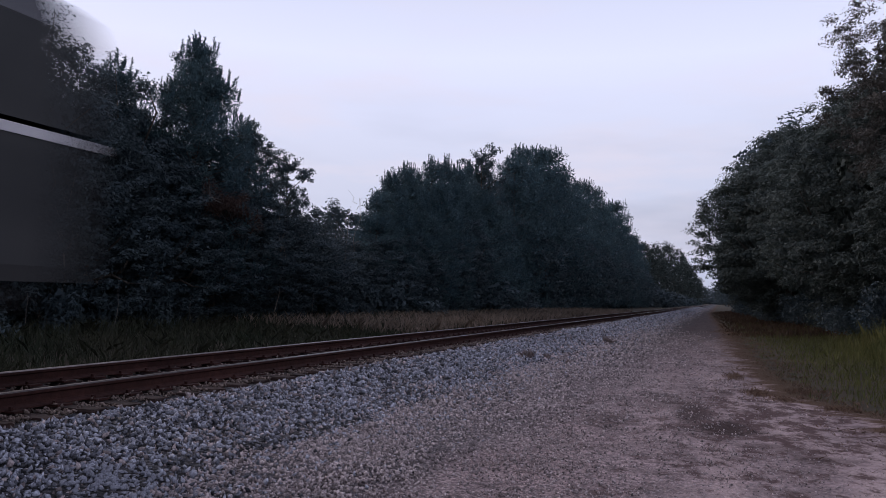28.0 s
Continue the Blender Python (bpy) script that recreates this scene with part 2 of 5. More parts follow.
M_BLUE = mat("dark_blue_paint", (0.008, 0.015, 0.050), (0.012, 0.021, 0.064), 2.0, 0.25, spec=0.35, wide=0.12)
M_RED = mat("red_stripe_paint", (0.13, 0.008, 0.018), (0.17, 0.013, 0.024), 2.0, 0.35, wide=0.1)
M_WHITE = mat("white_stripe_paint", (0.62, 0.60, 0.63), (0.70, 0.68, 0.70), 2.0, 0.5, wide=0.1)
M_LILAC = mat("faded_pale_stripe", (0.40, 0.36, 0.395), (0.48, 0.44, 0.475), 2.0, 0.35, wide=0.1)
# grime dulls the steel at glancing angles
for m, edge in ((M_STEEL, 0.52), (M_STEEL_SIDE, 0.38), (M_STEEL_DULL, 0.3)):
    m.node_tree.nodes["Principled BSDF"].inputs["Specular Tint"].default_value = (edge, edge, edge * 1.05, 1)
M_UNDER = mat("grimy_black_steel", (0.018, 0.017, 0.018), (0.042, 0.038, 0.038), 4, 0.95, bump=0.3, spec=0.08)
M_PILOT = mat("rust_dusted_pilot_steel", (0.014, 0.011, 0.012), (0.030, 0.024, 0.024), 5, 0.8, bump=0.2)
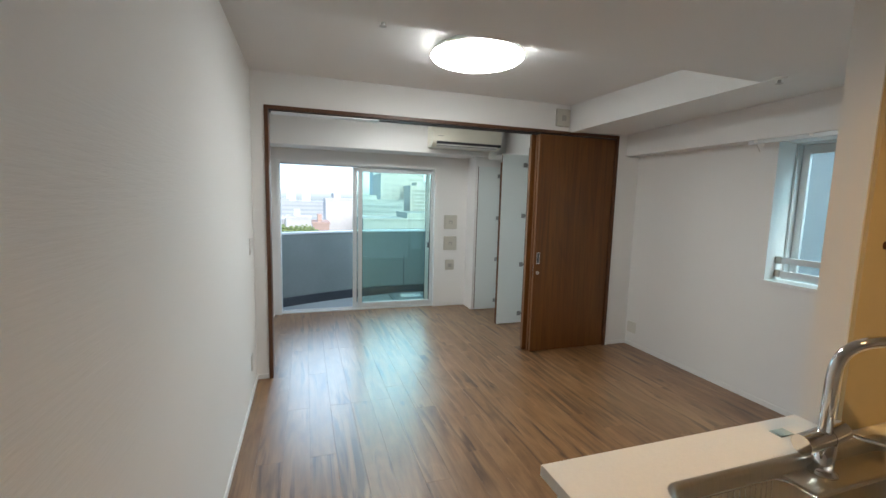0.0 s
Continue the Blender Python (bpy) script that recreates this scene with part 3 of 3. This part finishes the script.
def plate_thing(name, centre, w, h, normal, label, category, material, face, rocker=None, depth=0.010, group=""):
    """A wall plate; normal is 'x', '-x', 'y' or '-y'."""
    cx, cy, cz = centre
    ob = thing(name, centre, label, category, group)
    s = -1 if normal[0] == '-' else 1

    def slab(u0, u1, v0, v1, d0, d1, bevel):
        if normal[-1] == 'y':
            return boxes((cx + u0, cx + u1, cy + min(s * d0, s * d1), cy + max(s * d0, s * d1), cz + v0, cz + v1), bevel=bevel)
        return boxes((cx + min(s * d0, s * d1), cx + max(s * d0, s * d1), cy + u0, cy + u1, cz + v0, cz + v1), bevel=bevel)
    r = min(0.010, w * 0.18)
    back, front = rounded(-w / 2, w / 2, -h / 2, h / 2, r, 5), rounded(-w / 2 + 0.003, w / 2 - 0.003, -h / 2 + 0.003, h / 2 - 0.003, r, 5)
    bm = bmesh.new()
    rings = []
    for outline, d in ((back, 0.0005), (back, depth * 0.6), (front, depth)):
        rings.append([bm.verts.new((cx + u, cy + s * d, cz + v) if normal[-1] == 'y' else (cx + s * d, cy + u, cz + v)) for u, v in outline])
    for a, b in zip(rings, rings[1:]):
        for j in range(len(a)):
            bm.faces.new((a[j], a[(j + 1) % len(a)], b[(j + 1) % len(a)], b[j]))
    bm.faces.new(rings[0])
    bm.faces.new(rings[-1])
    bmesh.ops.recalc_face_normals(bm, faces=bm.faces)
    part("plate", bm, material, ob)
    for nm, u0, u1, v0, v1, d, m in face:
        part(nm, slab(u0, u1, v0, v1, depth * 0.9, depth + d, 0.0008), m, ob)
    return ob


SW = [("rocker", -0.023, 0.023, -0.042, 0.042, 0.003, PLASTIC), ("lamp_mark", -0.0042, 0.0042, -0.0015, 0.0015, 0.0035, RED)]
plate_thing("light_switch", (2.727, YD, 1.156), 0.074, 0.122, 'y', "white wide-rocker light switch on the papered wall", "light switch", PLASTIC, SW)
plate_thing("door_intercom_cover", (2.716, YD, 1.412), 0.140, 0.130, 'y', "glossy white square wall cover above the light switch", "wall cover", GLOSSY,
            [("face", -0.067, 0.067, -0.062, 0.062, 0.001, GLOSSY)], depth=0.013)
OUT = [("insert", -0.012, 0.012, -0.034, 0.034, 0.0015, PLASTIC)] + [("slot", u - 0.001, u + 0.001, v - 0.004, v + 0.004, 0.0018, DARK) for v in (0.018, -0.018) for u in (-0.005, 0.005)]
plate_thing("power_outlet", (2.736, YD, 0.279), 0.070, 0.118, 'y', "white double power outlet above the baseboard", "power outlet", OUTLET, OUT)
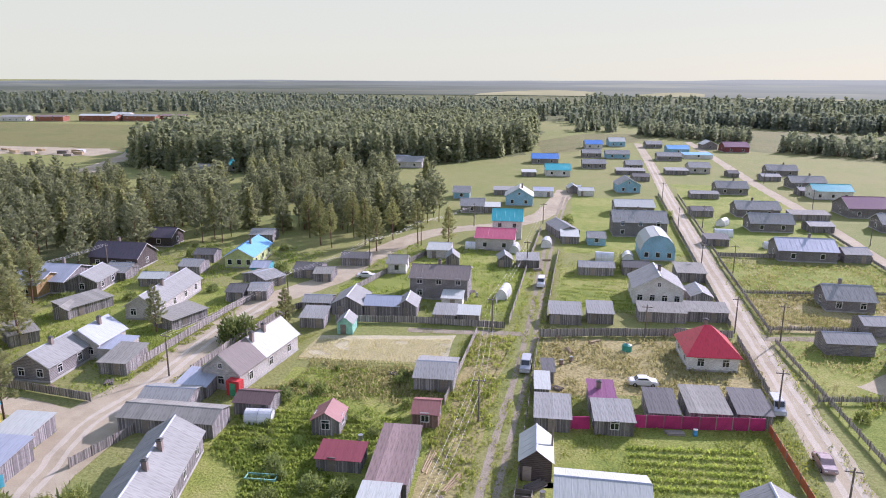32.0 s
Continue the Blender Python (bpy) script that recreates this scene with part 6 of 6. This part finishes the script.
stack(221.0, 324.5, 40, 6, 3, 0.5, "old_wood", "scattered grey timber on dry grass", 1, 0.1)


def crate(x, y, yaw, w, d, h, mat, label, kind="crate"):
    root = thing(kind.replace(" ", "_"), x, y, yaw, label, kind)
    t = 0.08
    for bx in ((-w / 2, w / 2, -d / 2, -d / 2 + t), (-w / 2, w / 2, d / 2 - t, d / 2), (-w / 2, -w / 2 + t, -d / 2 + t, d / 2 - t), (w / 2 - t, w / 2, -d / 2 + t, d / 2 - t)):
        put("board", mesh_of("board", *box(*bx, 0, h), mat), root)
    put("bottom", mesh_of("bottom", *box(-w / 2 + t, w / 2 - t, -d / 2 + t, d / 2 - t, 0.03, 0.1), "garden_soil"), root)


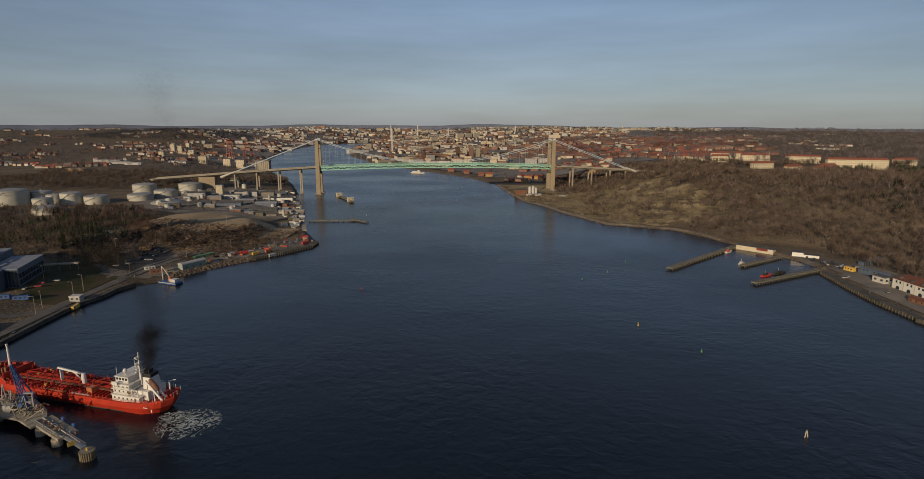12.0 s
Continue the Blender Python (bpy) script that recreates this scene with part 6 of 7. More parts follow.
M["rock_dark"] = material("dark_broken_rock", (0.07, 0.055, 0.04), (0.16, 0.12, 0.085), 0.4, 0.9)
M["felled"] = material("felled_timber", (0.10, 0.068, 0.042), (0.27, 0.18, 0.10), 0.3, 0.9)
# debris and spoil on the yard
lv, lf = [], []
for k in range(260):
    x, y = rr.uniform(-340, -215), rr.uniform(655, 760)
    if depth(x, y, LEFT) < 10:
        continue
    s = rr.uniform(0.4, 1.6)
    chunk(lv, lf, -s, s, -s * 0.7, s * 0.7, -0.4, s * rr.uniform(0.4, 1.0), pose(x, y, z_at(x, y) + 0.3, rr.uniform(-12, 12), rr.uniform(-12, 12), rr.uniform(0, 180)))
tagged(new("rubble", mesh_of("rubble", lv, lf, M["rock_dark"])), "scattered blasted rock and rubble on the building site", "rubble", kind="stuff")
# kerbs of the harbour road, site clutter and the piled edge of the yard quay
for off in (-4.4, 4.4):
    kp = []
    line_ = [Vector(p) for p in ((-276, 590), (-273, 625), (-258, 689), (-230, 738), (-204, 768))]
    for a, b in zip(line_, line_[1:]):
        d = (b - a).normalized()
        for i in range(8):
            q = a.lerp(b, i / 8) + Vector((-d.y, d.x)) * off
            kp.append((q.x, q.y, z_at(q.x, q.y) + 0.75))
    tagged(part("kerb", sweep(bmesh.new(), kp, 0.7, 0.8), M["concrete"]), "pale concrete kerb beside the harbour road", "kerb", kind="structure")
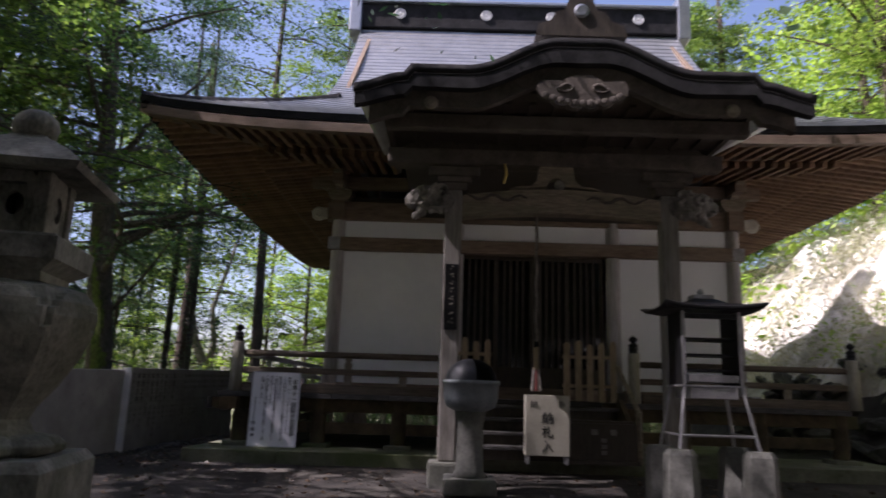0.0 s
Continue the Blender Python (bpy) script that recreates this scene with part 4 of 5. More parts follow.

- [TASK BRIEF]:
Transcribe every record above exactly, leaving out the pictures.

- [ANSWER IN FULL]:
28.0 s
Continue the Blender Python (bpy) script that recreates this scene with part 2 of 5. More parts follow.
M_BLUE = mat("dark_blue_paint", (0.008, 0.015, 0.050), (0.012, 0.021, 0.064), 2.0, 0.25, spec=0.35, wide=0.12)
M_RED = mat("red_stripe_paint", (0.13, 0.008, 0.018), (0.17, 0.013, 0.024), 2.0, 0.35, wide=0.1)
M_WHITE = mat("white_stripe_paint", (0.62, 0.60, 0.63), (0.70, 0.68, 0.70), 2.0, 0.5, wide=0.1)
M_LILAC = mat("faded_pale_stripe", (0.40, 0.36, 0.395), (0.48, 0.44, 0.475), 2.0, 0.35, wide=0.1)
# grime dulls the steel at glancing angles
for m, edge in ((M_STEEL, 0.52), (M_STEEL_SIDE, 0.38), (M_STEEL_DULL, 0.3)):
    m.node_tree.nodes["Principled BSDF"].inputs["Specular Tint"].default_value = (edge, edge, edge * 1.05, 1)
M_UNDER = mat("grimy_black_steel", (0.018, 0.017, 0.018), (0.042, 0.038, 0.038), 4, 0.95, bump=0.3, spec=0.08)
M_PILOT = mat("rust_dusted_pilot_steel", (0.014, 0.011, 0.012), (0.030, 0.024, 0.024), 5, 0.8, bump=0.2)
0.0 s
Continue the Blender Python (bpy) script that recreates this scene with part 3 of 3. This part finishes the script.
def plate_thing(name, centre, w, h, normal, label, category, material, face, rocker=None, depth=0.010, group=""):
    """A wall plate; normal is 'x', '-x', 'y' or '-y'."""
    cx, cy, cz = centre
    ob = thing(name, centre, label, category, group)
    s = -1 if normal[0] == '-' else 1

    def slab(u0, u1, v0, v1, d0, d1, bevel):
        if normal[-1] == 'y':
            return boxes((cx + u0, cx + u1, cy + min(s * d0, s * d1), cy + max(s * d0, s * d1), cz + v0, cz + v1), bevel=bevel)
        return boxes((cx + min(s * d0, s * d1), cx + max(s * d0, s * d1), cy + u0, cy + u1, cz + v0, cz + v1), bevel=bevel)
    r = min(0.010, w * 0.18)
    back, front = rounded(-w / 2, w / 2, -h / 2, h / 2, r, 5), rounded(-w / 2 + 0.003, w / 2 - 0.003, -h / 2 + 0.003, h / 2 - 0.003, r, 5)
    bm = bmesh.new()
    rings = []
    for outline, d in ((back, 0.0005), (back, depth * 0.6), (front, depth)):
        rings.append([bm.verts.new((cx + u, cy + s * d, cz + v) if normal[-1] == 'y' else (cx + s * d, cy + u, cz + v)) for u, v in outline])
    for a, b in zip(rings, rings[1:]):
        for j in range(len(a)):
            bm.faces.new((a[j], a[(j + 1) % len(a)], b[(j + 1) % len(a)], b[j]))
    bm.faces.new(rings[0])
    bm.faces.new(rings[-1])
    bmesh.ops.recalc_face_normals(bm, faces=bm.faces)
    part("plate", bm, material, ob)
    for nm, u0, u1, v0, v1, d, m in face:
        part(nm, slab(u0, u1, v0, v1, depth * 0.9, depth + d, 0.0008), m, ob)
    return ob


SW = [("rocker", -0.023, 0.023, -0.042, 0.042, 0.003, PLASTIC), ("lamp_mark", -0.0042, 0.0042, -0.0015, 0.0015, 0.0035, RED)]
plate_thing("light_switch", (2.727, YD, 1.156), 0.074, 0.122, 'y', "white wide-rocker light switch on the papered wall", "light switch", PLASTIC, SW)
plate_thing("door_intercom_cover", (2.716, YD, 1.412), 0.140, 0.130, 'y', "glossy white square wall cover above the light switch", "wall cover", GLOSSY,
            [("face", -0.067, 0.067, -0.062, 0.062, 0.001, GLOSSY)], depth=0.013)
OUT = [("insert", -0.012, 0.012, -0.034, 0.034, 0.0015, PLASTIC)] + [("slot", u - 0.001, u + 0.001, v - 0.004, v + 0.004, 0.0018, DARK) for v in (0.018, -0.018) for u in (-0.005, 0.005)]
plate_thing("power_outlet", (2.736, YD, 0.279), 0.070, 0.118, 'y', "white double power outlet above the baseboard", "power outlet", OUTLET, OUT)
32.0 s
Continue the Blender Python (bpy) script that recreates this scene with part 6 of 6. This part finishes the script.
stack(221.0, 324.5, 40, 6, 3, 0.5, "old_wood", "scattered grey timber on dry grass", 1, 0.1)


def crate(x, y, yaw, w, d, h, mat, label, kind="crate"):
    root = thing(kind.replace(" ", "_"), x, y, yaw, label, kind)
    t = 0.08
    for bx in ((-w / 2, w / 2, -d / 2, -d / 2 + t), (-w / 2, w / 2, d / 2 - t, d / 2), (-w / 2, -w / 2 + t, -d / 2 + t, d / 2 - t), (w / 2 - t, w / 2, -d / 2 + t, d / 2 - t)):
        put("board", mesh_of("board", *box(*bx, 0, h), mat), root)
    put("bottom", mesh_of("bottom", *box(-w / 2 + t, w / 2 - t, -d / 2 + t, d / 2 - t, 0.03, 0.1), "garden_soil"), root)


12.0 s
Continue the Blender Python (bpy) script that recreates this scene with part 6 of 7. More parts follow.
M["rock_dark"] = material("dark_broken_rock", (0.07, 0.055, 0.04), (0.16, 0.12, 0.085), 0.4, 0.9)
M["felled"] = material("felled_timber", (0.10, 0.068, 0.042), (0.27, 0.18, 0.10), 0.3, 0.9)
# debris and spoil on the yard
lv, lf = [], []
for k in range(260):
    x, y = rr.uniform(-340, -215), rr.uniform(655, 760)
    if depth(x, y, LEFT) < 10:
        continue
    s = rr.uniform(0.4, 1.6)
    chunk(lv, lf, -s, s, -s * 0.7, s * 0.7, -0.4, s * rr.uniform(0.4, 1.0), pose(x, y, z_at(x, y) + 0.3, rr.uniform(-12, 12), rr.uniform(-12, 12), rr.uniform(0, 180)))
tagged(new("rubble", mesh_of("rubble", lv, lf, M["rock_dark"])), "scattered blasted rock and rubble on the building site", "rubble", kind="stuff")
# kerbs of the harbour road, site clutter and the piled edge of the yard quay
for off in (-4.4, 4.4):
    kp = []
    line_ = [Vector(p) for p in ((-276, 590), (-273, 625), (-258, 689), (-230, 738), (-204, 768))]
    for a, b in zip(line_, line_[1:]):
        d = (b - a).normalized()
        for i in range(8):
            q = a.lerp(b, i / 8) + Vector((-d.y, d.x)) * off
            kp.append((q.x, q.y, z_at(q.x, q.y) + 0.75))
    tagged(part("kerb", sweep(bmesh.new(), kp, 0.7, 0.8), M["concrete"]), "pale concrete kerb beside the harbour road", "kerb", kind="structure")
0.0 s
Continue the Blender Python (bpy) script that recreates this scene with part 4 of 5. More parts follow.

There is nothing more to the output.